┌────────
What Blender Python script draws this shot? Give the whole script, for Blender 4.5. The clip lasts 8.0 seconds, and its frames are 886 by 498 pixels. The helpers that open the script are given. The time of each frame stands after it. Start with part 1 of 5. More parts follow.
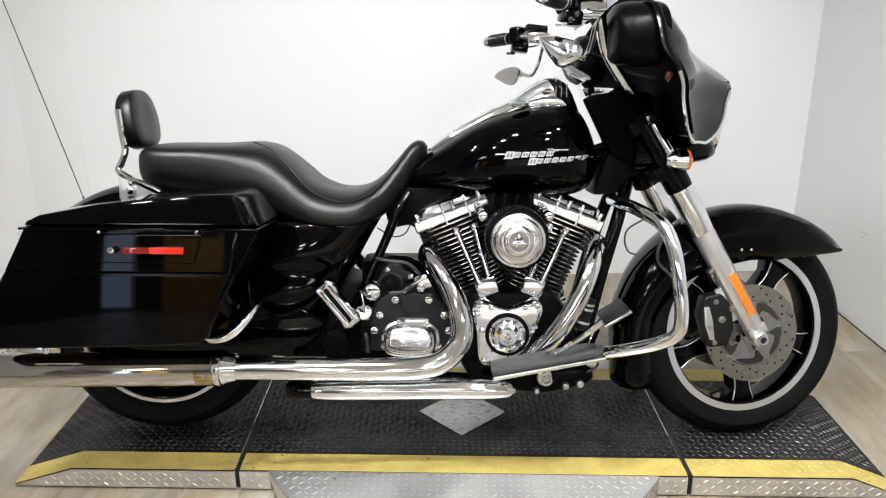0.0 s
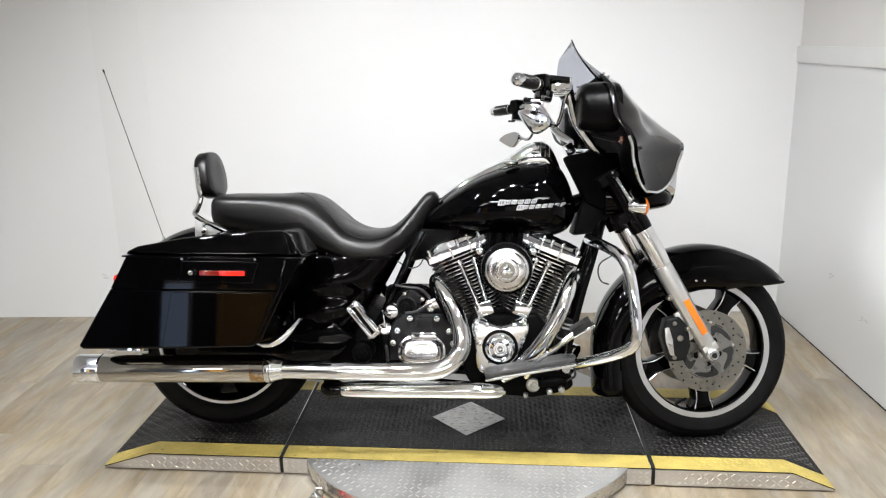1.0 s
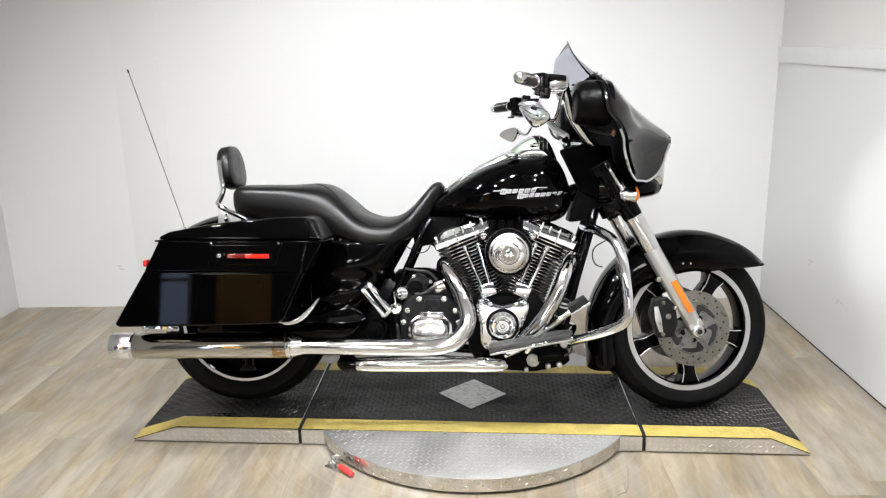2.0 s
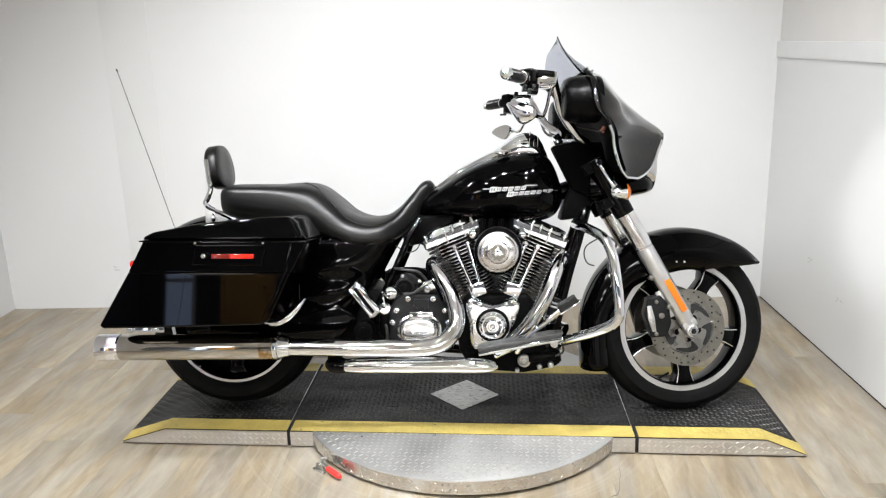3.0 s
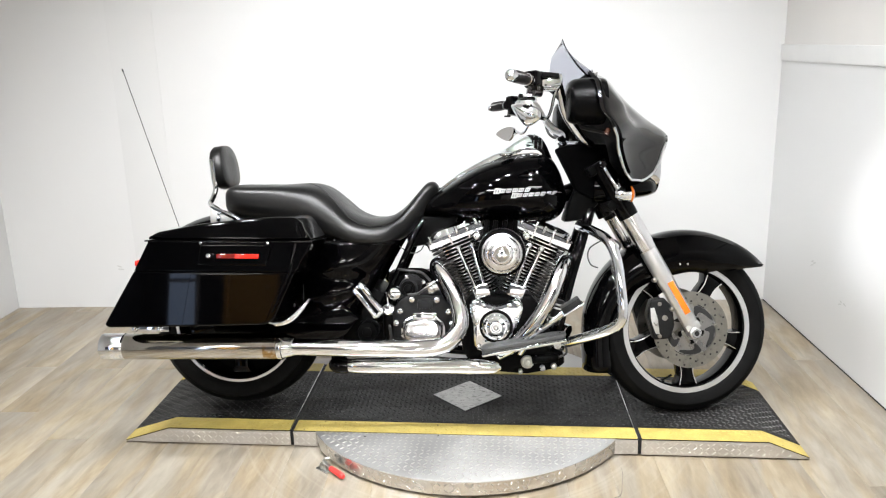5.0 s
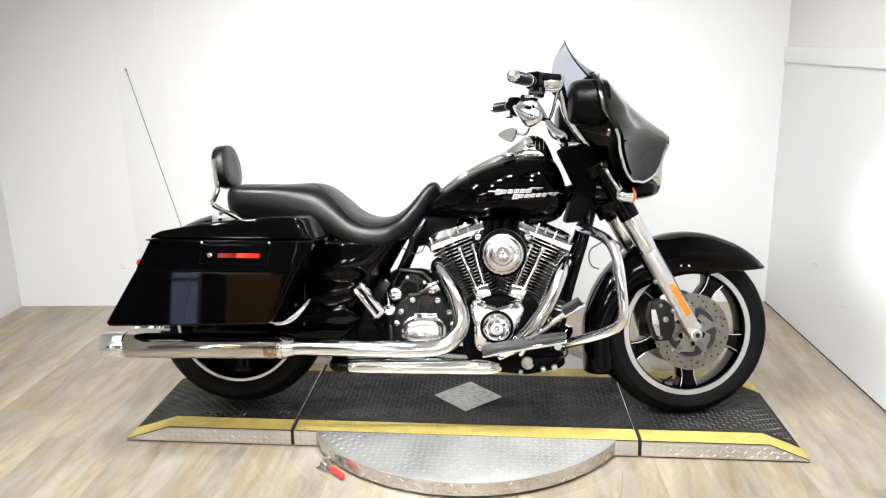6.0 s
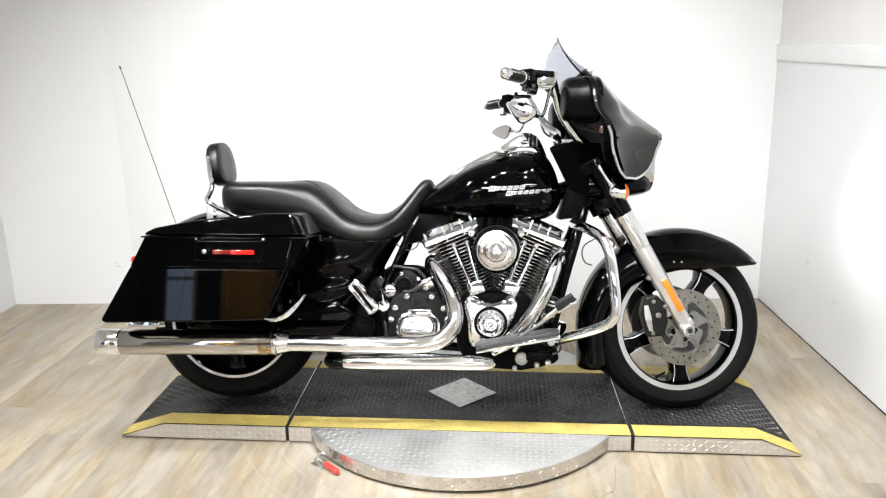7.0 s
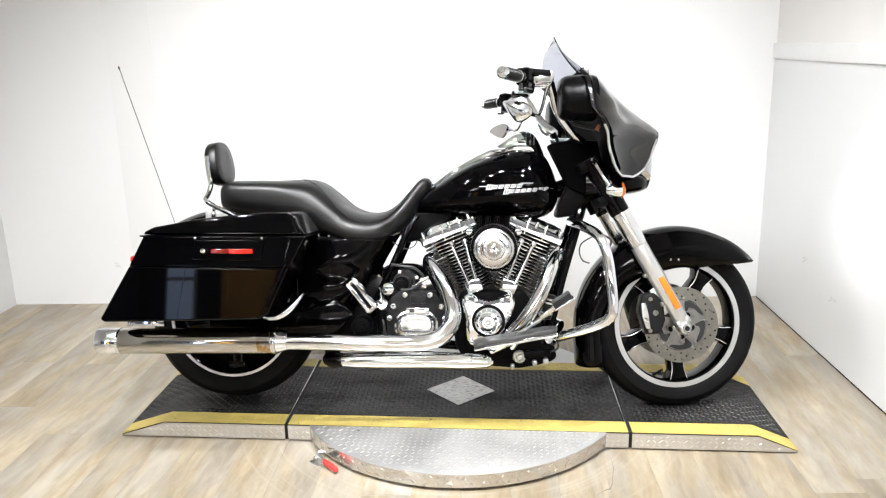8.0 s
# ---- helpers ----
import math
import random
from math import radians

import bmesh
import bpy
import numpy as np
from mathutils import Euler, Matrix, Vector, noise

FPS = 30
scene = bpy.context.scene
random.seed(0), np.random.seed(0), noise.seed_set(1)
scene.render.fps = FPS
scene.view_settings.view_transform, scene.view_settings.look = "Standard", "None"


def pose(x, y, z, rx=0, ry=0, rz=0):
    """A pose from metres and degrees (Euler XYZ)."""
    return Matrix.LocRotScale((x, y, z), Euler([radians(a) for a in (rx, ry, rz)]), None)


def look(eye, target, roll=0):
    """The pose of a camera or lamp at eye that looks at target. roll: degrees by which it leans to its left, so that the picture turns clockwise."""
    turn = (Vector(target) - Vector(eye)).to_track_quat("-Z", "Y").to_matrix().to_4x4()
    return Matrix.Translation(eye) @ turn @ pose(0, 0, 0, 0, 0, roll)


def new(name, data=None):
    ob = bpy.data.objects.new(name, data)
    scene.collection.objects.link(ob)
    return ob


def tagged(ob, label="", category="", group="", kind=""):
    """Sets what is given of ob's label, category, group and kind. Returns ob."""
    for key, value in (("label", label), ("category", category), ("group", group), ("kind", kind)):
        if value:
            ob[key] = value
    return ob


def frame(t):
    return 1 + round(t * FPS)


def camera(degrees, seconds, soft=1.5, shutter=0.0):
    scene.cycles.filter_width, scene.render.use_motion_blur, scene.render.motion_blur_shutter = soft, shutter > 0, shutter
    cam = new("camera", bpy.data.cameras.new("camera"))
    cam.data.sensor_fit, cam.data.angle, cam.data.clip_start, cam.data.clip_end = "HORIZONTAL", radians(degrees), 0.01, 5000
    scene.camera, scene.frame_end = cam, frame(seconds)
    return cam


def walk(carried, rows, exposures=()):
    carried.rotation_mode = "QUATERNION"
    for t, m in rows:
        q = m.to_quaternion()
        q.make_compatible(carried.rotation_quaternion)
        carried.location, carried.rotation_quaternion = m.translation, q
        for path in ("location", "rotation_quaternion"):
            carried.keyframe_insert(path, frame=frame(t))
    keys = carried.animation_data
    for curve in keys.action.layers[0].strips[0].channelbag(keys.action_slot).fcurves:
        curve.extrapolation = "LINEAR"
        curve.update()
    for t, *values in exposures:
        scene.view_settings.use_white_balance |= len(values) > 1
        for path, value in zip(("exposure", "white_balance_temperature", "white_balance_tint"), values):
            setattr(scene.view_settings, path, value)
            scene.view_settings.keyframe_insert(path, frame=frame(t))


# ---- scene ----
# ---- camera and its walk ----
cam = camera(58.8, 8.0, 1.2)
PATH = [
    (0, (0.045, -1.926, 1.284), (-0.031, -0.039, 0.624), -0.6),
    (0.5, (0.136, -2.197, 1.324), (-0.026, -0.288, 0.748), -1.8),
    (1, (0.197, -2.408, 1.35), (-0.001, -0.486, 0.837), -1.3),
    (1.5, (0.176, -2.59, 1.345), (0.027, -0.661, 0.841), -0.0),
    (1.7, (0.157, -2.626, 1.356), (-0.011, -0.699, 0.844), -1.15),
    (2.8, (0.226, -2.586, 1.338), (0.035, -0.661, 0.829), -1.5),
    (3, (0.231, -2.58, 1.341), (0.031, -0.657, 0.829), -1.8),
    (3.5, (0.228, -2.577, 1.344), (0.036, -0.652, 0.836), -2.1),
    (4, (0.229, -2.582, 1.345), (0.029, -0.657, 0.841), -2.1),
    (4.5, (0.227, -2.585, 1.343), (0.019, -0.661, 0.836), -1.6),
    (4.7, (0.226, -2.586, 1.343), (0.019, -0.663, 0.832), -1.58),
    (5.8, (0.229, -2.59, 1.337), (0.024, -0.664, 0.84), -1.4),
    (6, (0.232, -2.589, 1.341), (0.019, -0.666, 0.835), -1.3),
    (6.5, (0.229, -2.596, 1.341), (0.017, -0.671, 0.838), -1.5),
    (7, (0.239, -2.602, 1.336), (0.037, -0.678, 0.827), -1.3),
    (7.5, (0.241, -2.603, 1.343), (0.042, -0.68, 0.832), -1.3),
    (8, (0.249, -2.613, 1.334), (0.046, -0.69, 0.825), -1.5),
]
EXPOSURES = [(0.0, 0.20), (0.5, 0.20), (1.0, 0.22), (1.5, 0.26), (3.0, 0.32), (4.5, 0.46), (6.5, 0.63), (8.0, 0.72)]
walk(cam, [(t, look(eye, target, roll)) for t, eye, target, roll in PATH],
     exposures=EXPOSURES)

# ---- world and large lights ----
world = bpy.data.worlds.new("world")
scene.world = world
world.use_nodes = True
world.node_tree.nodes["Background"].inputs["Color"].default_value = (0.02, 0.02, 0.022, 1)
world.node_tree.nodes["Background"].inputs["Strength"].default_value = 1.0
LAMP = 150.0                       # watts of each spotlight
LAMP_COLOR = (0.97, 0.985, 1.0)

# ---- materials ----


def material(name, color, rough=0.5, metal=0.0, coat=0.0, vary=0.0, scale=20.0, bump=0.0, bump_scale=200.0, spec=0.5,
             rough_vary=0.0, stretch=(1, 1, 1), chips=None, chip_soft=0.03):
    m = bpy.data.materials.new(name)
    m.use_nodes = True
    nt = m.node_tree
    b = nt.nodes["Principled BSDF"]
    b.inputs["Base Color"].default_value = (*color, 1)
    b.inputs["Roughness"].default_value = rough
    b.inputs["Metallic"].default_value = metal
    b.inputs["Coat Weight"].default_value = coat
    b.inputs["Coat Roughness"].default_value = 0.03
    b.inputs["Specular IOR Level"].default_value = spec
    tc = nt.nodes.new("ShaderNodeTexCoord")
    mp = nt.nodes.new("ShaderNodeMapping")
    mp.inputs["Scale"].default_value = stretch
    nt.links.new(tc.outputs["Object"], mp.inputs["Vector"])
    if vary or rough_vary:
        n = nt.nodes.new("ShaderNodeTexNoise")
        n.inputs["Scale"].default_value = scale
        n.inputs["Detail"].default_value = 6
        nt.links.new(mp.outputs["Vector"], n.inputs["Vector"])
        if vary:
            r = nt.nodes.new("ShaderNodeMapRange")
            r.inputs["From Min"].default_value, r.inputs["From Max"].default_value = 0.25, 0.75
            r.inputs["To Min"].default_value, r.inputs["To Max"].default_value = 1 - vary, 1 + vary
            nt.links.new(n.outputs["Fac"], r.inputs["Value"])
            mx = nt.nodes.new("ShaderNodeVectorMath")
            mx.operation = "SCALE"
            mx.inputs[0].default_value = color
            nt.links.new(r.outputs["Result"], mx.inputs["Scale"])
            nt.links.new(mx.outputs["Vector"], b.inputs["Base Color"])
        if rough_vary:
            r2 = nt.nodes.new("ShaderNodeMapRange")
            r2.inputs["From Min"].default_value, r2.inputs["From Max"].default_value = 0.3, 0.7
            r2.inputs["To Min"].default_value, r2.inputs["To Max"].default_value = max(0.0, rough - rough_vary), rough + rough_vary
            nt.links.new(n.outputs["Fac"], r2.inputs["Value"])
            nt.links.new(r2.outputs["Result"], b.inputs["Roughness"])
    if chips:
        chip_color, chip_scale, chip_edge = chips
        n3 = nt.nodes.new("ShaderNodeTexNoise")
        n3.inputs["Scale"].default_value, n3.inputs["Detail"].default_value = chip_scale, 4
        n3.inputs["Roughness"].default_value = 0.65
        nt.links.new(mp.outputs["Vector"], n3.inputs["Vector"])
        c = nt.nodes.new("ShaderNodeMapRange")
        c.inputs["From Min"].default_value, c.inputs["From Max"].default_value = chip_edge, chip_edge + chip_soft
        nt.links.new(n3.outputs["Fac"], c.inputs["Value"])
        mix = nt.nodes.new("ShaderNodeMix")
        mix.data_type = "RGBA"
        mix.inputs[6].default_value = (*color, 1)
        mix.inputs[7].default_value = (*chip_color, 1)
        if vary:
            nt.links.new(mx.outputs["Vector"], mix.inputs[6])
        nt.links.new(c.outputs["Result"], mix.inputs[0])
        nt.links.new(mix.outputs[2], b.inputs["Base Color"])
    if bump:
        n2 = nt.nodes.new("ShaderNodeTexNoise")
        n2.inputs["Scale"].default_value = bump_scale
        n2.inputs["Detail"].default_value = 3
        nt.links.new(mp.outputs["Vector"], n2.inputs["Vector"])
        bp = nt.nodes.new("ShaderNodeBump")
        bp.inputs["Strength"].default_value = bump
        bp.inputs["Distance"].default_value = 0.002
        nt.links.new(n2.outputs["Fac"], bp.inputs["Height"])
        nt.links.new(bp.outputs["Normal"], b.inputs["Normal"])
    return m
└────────
# [The request]
Repeat exactly and only the lines from the start of the data above through the line that holds "pose from metres", inclusive. Pictures do not belong in the copy.

# [Task output]
What Blender Python script draws this shot? Give the whole script, for Blender 4.5. The clip lasts 8.0 seconds, and its frames are 886 by 498 pixels. The helpers that open the script are given. The time of each frame stands after it. Start with part 1 of 5. More parts follow.
0.0 s
1.0 s
2.0 s
3.0 s
5.0 s
6.0 s
7.0 s
8.0 s
# ---- helpers ----
import math
import random
from math import radians

import bmesh
import bpy
import numpy as np
from mathutils import Euler, Matrix, Vector, noise

FPS = 30
scene = bpy.context.scene
random.seed(0), np.random.seed(0), noise.seed_set(1)
scene.render.fps = FPS
scene.view_settings.view_transform, scene.view_settings.look = "Standard", "None"


def pose(x, y, z, rx=0, ry=0, rz=0):
    """A pose from metres and degrees (Euler XYZ)."""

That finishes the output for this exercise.